The working people’s real income has dropped drastically with runaway inflation, resulting in a constant fall in purchasing power. The U.S. Department of Labour recently admitted that workers’ purchasing power had been steadily declining for 20 months running, with a decrease of 4.9 per cent in real wages last October as against the level of a year earlier. Japan registered a 2.9 per cent drop in real wages from a year ago. This further shrank the domestic market in these countries.

At the same time, foreign trade and balance of payments in major capitalist countries further deteriorated. According to official publications, in the first half of 1974, these countries with the exception of the Federal Republic of Germany all had huge trade deficits: Britain, 6,000 million U.S. dollars; Italy, 5,700 million; the United States, 2,300 million; and France, 2,000 million. Italy is now on the brink of financial bankruptcy and exists by borrowing, with foreign debts reaching 19,000 million dollars by the end of 1974.

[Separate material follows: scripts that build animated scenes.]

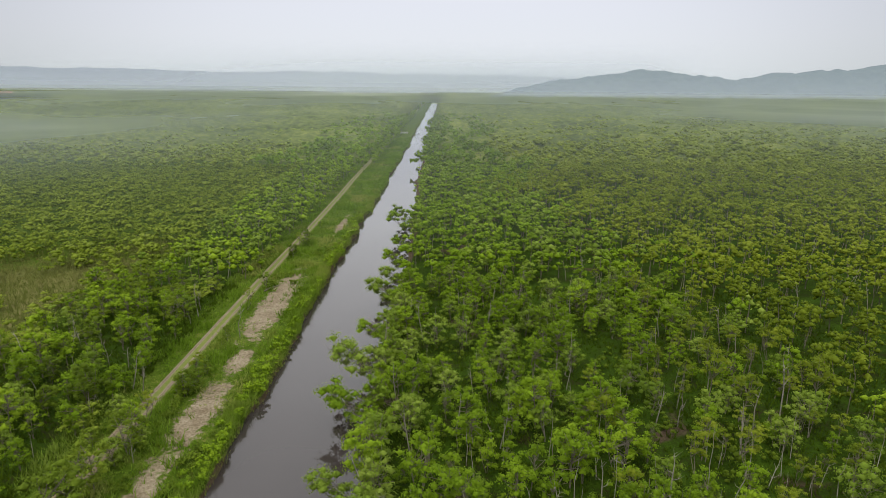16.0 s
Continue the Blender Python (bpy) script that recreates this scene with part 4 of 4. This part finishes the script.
def log(name, label, x, y, turn, length, thick, material):
    """A lying stem, a little bent, with the stub of a branch."""
    v, f = join([tube([(-length / 2, 0, 0), (-length * 0.1, 0.08, thick * 0.3), (length / 2, -0.05, 0)], [thick, thick * 0.85, thick * 0.5], 7), tube([(length * 0.1, 0, 0), (length * 0.22, 0.35, thick * 1.8)], [thick * 0.4, thick * 0.1], 4)])
    ob = tagged(new(name, mesh_from(name, v, [f], material, soft=True)), label, "log")
    ob.matrix_basis = pose(x, y, float(land_height(x, y)) + thick * 0.9, 0, 0, turn)


log("fallen_log", "dark fallen log lying at the edge of bare earth", -10.3, 258.5, 62, 4.2, 0.16, BARK)
log("fallen_log", "short pale log lying in the grass", -7.2, 147.0, 12, 1.3, 0.12, BARK_DEAD)
log("fallen_log", "bleached branch lying on the grass strip", -4.6, 124.0, 30, 2.6, 0.07, BARK_DEAD)
log("fallen_log", "thin grey branch lying on bare earth", -3.4, 113.5, 75, 1.8, 0.06, BARK_DEAD)

stake = tagged(new("marker_stake"), "small white marker stake beside the footpath", "stake")
part("post", boxes("post", WHITE_WALL, (-0.05, 0.05, -0.05, 0.05, -0.3, 0.62), edge=0.008), stake)
part("cap", boxes("cap", CONCRETE, (-0.065, 0.065, -0.065, 0.065, 0.62, 0.67), edge=0.006), stake)
stake.matrix_basis = pose(-5.3, 63.2, float(land_height(-5.3, 63.2)), 3, 2, 15)

r = np.random.default_rng(141)
q = np.stack([r.uniform(-775, -665, 150), 1270 + r.uniform(-14, 14, 150)], 1)
woods("windbreak", "dark row of windbreak trees by the farm", q, [(13, 3.2, 1.5, 2.6)], r.uniform(0.75, 0.95, 150), LEAF_DEEP, 44, 2.2, 142, 8, BARK)
q = np.stack([r.uniform(-30, 34, 130), r.uniform(1560, 1640, 130)], 1)
woods("far_tree_belt", "tree belt closing the end of the canal", q, [(6.5, 2.8, 1.5, 2.0)], r.uniform(0.8, 1.2, 130), LEAF_DEEP, 36, 2.2, 143, 6)


def build_mist():
    """One layer of mist that lies over the far woods and fields."""
    xs, ys = np.linspace(-4200, 4200, 50), np.linspace(250, 2150, 60)
    x, y = np.meshgrid(xs, ys)
    z = 10.5 + 8.0 * smooth(y, 650, 1200) + 1.5 * (value_noise(x, y, 300, 151) - 0.5)
    i = (np.arange(59)[:, None] * 50 + np.arange(49)).ravel()
    data = mesh_from("mist", np.stack([x, y, z], -1).reshape(-1, 3), [np.stack([i, i + 1, i + 51, i + 50], 1)], LOW_MIST, soft=True)
    tagged(new("mist", data), "thin low mist lying over the far wetland", "mist", kind="stuff")


def build_mist_bank(label, x0, x1, y, top, material):
    """A standing bank of mist, bent a little along its length."""
    x = np.linspace(x0, x1, 60)
    bow = y + 14 * (value_noise(x, 0, 400, 156) - 0.5)
    verts = np.concatenate([np.stack([x, bow, np.full(60, z)], -1) for z in (-1.0, top * 0.5, top)])
    i = (np.arange(2)[:, None] * 60 + np.arange(59)).ravel()
    data = mesh_from("mist_bank", verts, [np.stack([i, i + 1, i + 61, i + 60], 1)], material, soft=True)
    tagged(new("mist_bank", data), label, "mist", kind="stuff")


build_mist()
build_mist_bank("pale mist lying before the wooded hills", 50, 4200, 1452, 95, BANK_NEAR)
build_mist_bank("pale mist lying before the western hills", -4600, 900, 2150, 125, BANK_WEST)
build_mist_bank("thick pale mist filling the middle of the valley", -1500, 900, 2190, 165, BANK_MIDDLE)
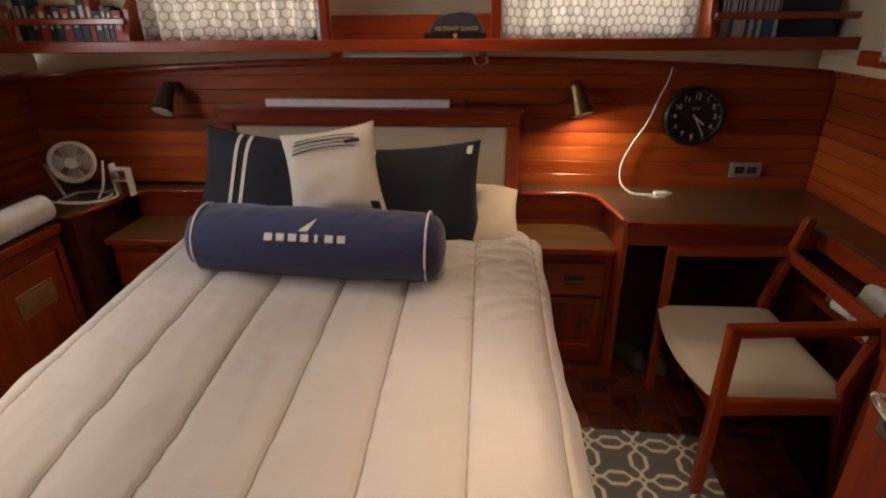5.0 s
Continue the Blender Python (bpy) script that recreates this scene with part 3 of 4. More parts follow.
def arc(cx, cy, r, a0, a1, n=8):
    return [(cx + r * math.cos(radians(a0 + (a1 - a0) * i / n)), cy + r * math.sin(radians(a0 + (a1 - a0) * i / n))) for i in range(n + 1)]


DZ = 0.75
desk_line = [(0.31, YB - 0.002), (0.31, 3.76)] + [(x, y) for x, y in arc(0.56, 3.66, 0.10, 90, 0)] + [(0.715, 3.40), (1.36, 3.40), (1.42, 3.32), (1.42, 2.79), (XR - 0.002, 2.79), (XR - 0.002, YB - 0.002)]
desk = thing("desk", (1.1, 3.6, 0), "built-in mahogany corner desk with dark walnut laminate top", "desk")
part("desktop", prism(desk_line[::-1], DZ - 0.016, DZ, 0.003), LAM, desk, "dark walnut laminate top")
part("front_rail", box(0.715, 1.43, 3.405, 3.43, 0.645, DZ - 0.017, 0.004), WX, desk)
part("end_panel", box(0.705, 0.73, 3.41, YB - 0.02, 0.0, DZ - 0.017, 0.004), WZ, desk)
part("side_rail", box(1.425, 1.445, 2.79, 3.40, 0.655, DZ - 0.017, 0.004), WY, desk)
part("shelf_rail", box(1.43, 1.455, 2.79, 3.40, 0.46, 0.50, 0.004), WY, desk)
part("low_shelf", box(1.457, XR - 0.052, 2.79, 3.40, 0.47, 0.49, 0.003), WY, desk)
# These back panels carry the kneehole's shade in their darker wood.
part("back_panel", box(1.55, 1.565, 2.79, 3.80, 0.0, DZ - 0.02), SHADE_DARKWOOD, desk)
part("back_panel", box(0.73, 1.53, 3.78, 3.80, 0.0, DZ - 0.02), SHADE_DARKWOOD, desk)
part("lip", tube([(0.32, 3.752, DZ - 0.008)] + [(x, y - 0.004, DZ - 0.008) for x, y in arc(0.56, 3.66, 0.104, 85, 5)] + [(0.708, 3.42, DZ - 0.008)], 0.010), WX, desk, smooth=True)
part("edge_strip", box(0.71, 1.37, 3.392, 3.40, DZ - 0.018, DZ + 0.001, 0.002), WX, desk)

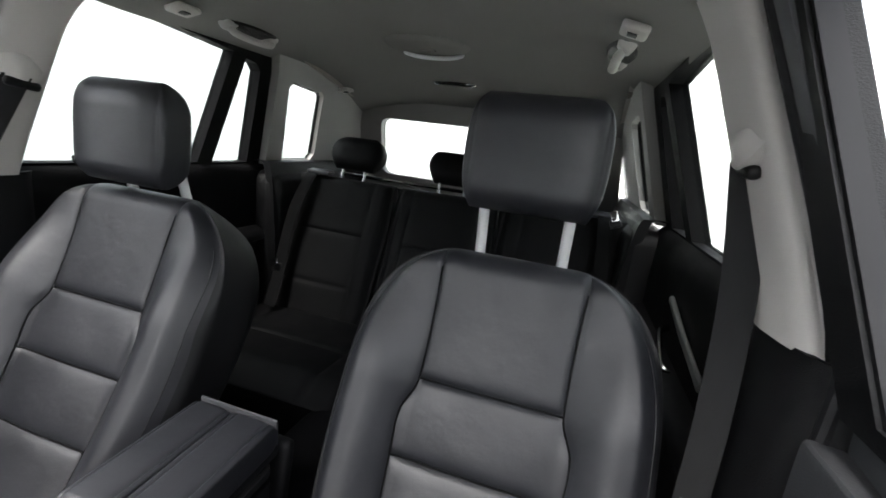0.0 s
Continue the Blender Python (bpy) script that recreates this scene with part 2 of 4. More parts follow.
def prism(bm, outline, to_place, depth, bevel=0.0, seg=2):
    """An outline of (u, v) pushed along w by depth; to_place maps (u, v, w) to the place."""
    a = [bm.verts.new((u, v, 0)) for u, v in outline]
    f = bm.faces.new(a)
    r = bmesh.ops.extrude_face_region(bm, geom=[f])
    vs = [g for g in r["geom"] if isinstance(g, bmesh.types.BMVert)]
    bmesh.ops.translate(bm, vec=(0, 0, depth), verts=vs)
    every = a + vs
    if bevel:
        es = [e for e in {e for v in vs for e in v.link_edges} if all(v in vs for v in e.verts)]
        g = bmesh.ops.bevel(bm, geom=es, offset=bevel, segments=seg, affect="EDGES", profile=0.5)
        every = list({v for v in every if v.is_valid} | set(g["verts"]))
    for v in every:
        v.co = to_place(*v.co)
    return bm


def frame_prism(bm, outline, width, to_place, depth):
    """A band of the given width inside an outline, pushed along w by depth."""
    n = len(outline)
    c = Vector((sum(p[0] for p in outline) / n, sum(p[1] for p in outline) / n))
    inner = []
    for i in range(n):
        p, a, b = Vector(outline[i]), Vector(outline[i - 1]), Vector(outline[(i + 1) % n])
        t = (b - a).normalized()
        k = Vector((-t.y, t.x))
        inner.append(p + k * width * (1 if (c - p).dot(k) > 0 else -1))
    rings = [[bm.verts.new(to_place(q[0], q[1], w)) for q in ring] for ring, w in ((outline, 0), (outline, depth), (inner, depth), (inner, 0))]
    for k in range(4):
        p, q = rings[k], rings[(k + 1) % 4]
        for i in range(n):
            bm.faces.new((p[i], p[(i + 1) % n], q[(i + 1) % n], q[i]))
    return bm


def rounded(points, radius, per=5):
    """An outline with its corners rounded."""
    out, n = [], len(points)
    for i in range(n):
        p, a, b = Vector(points[i]), Vector(points[i - 1]), Vector(points[(i + 1) % n])
        r = min(radius, (a - p).length * 0.45, (b - p).length * 0.45)
        s, e = p + (a - p).normalized() * r, p + (b - p).normalized() * r
        for k in range(per + 1):
            t = k / per
            q = s * (1 - t) ** 2 + p * 2 * t * (1 - t) + e * t * t
            out.append((q.x, q.y))
    return out


def table(x, pairs):
    """A smooth curve through (x, value) pairs."""
    n = len(pairs)
    if x <= pairs[0][0]:
        return pairs[0][1]
    if x >= pairs[-1][0]:
        return pairs[-1][1]
    slope = lambda i: (pairs[min(i + 1, n - 1)][1] - pairs[max(i - 1, 0)][1]) / (pairs[min(i + 1, n - 1)][0] - pairs[max(i - 1, 0)][0])
    i = max(k for k in range(n - 1) if pairs[k][0] <= x)
    (a, u), (b, v) = pairs[i], pairs[i + 1]
    w, t = b - a, (x - a) / (b - a)
    return u * (2 * t ** 3 - 3 * t * t + 1) + v * (3 * t * t - 2 * t ** 3) + slope(i) * w * (t ** 3 - 2 * t * t + t) + slope(i + 1) * w * (t ** 3 - t * t)


def step(a, b, x):
    t = min(max((x - a) / (b - a), 0), 1)
    return t * t * (3 - 2 * t)


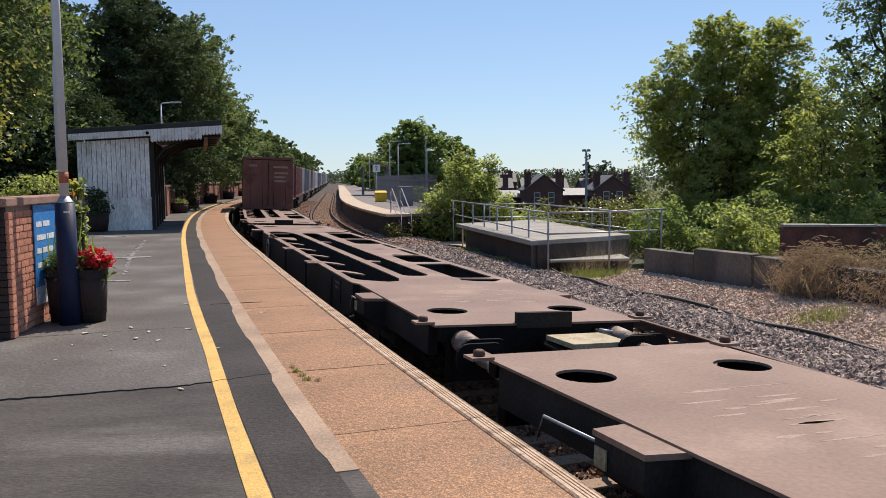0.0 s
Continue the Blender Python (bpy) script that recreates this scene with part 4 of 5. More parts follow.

Ruling Groups in a Quandary

In the face of the onslaught of the periodic overproduction crisis, inflation, and the financial and monetary crisis, the ruling groups in the capitalist countries are in a quandary and bourgeois remedies have failed to cure the economic ills. The Japanese Current Affairs Analysis said: “To curb inflation is to create depression; to avoid depression is to increase commodity prices. Thus the current Japanese economy is in a state of self-contradiction and dilemma.” The Washington Post wrote: “The trouble now is that we are not dealing simply with 1951’s inflation or 1958’s recession, but with both of them together and the cure for each aggravates the other.”

The economic crisis of the Western capitalist world is continuing to develop, and many economists in the West admit that harder times lie ahead.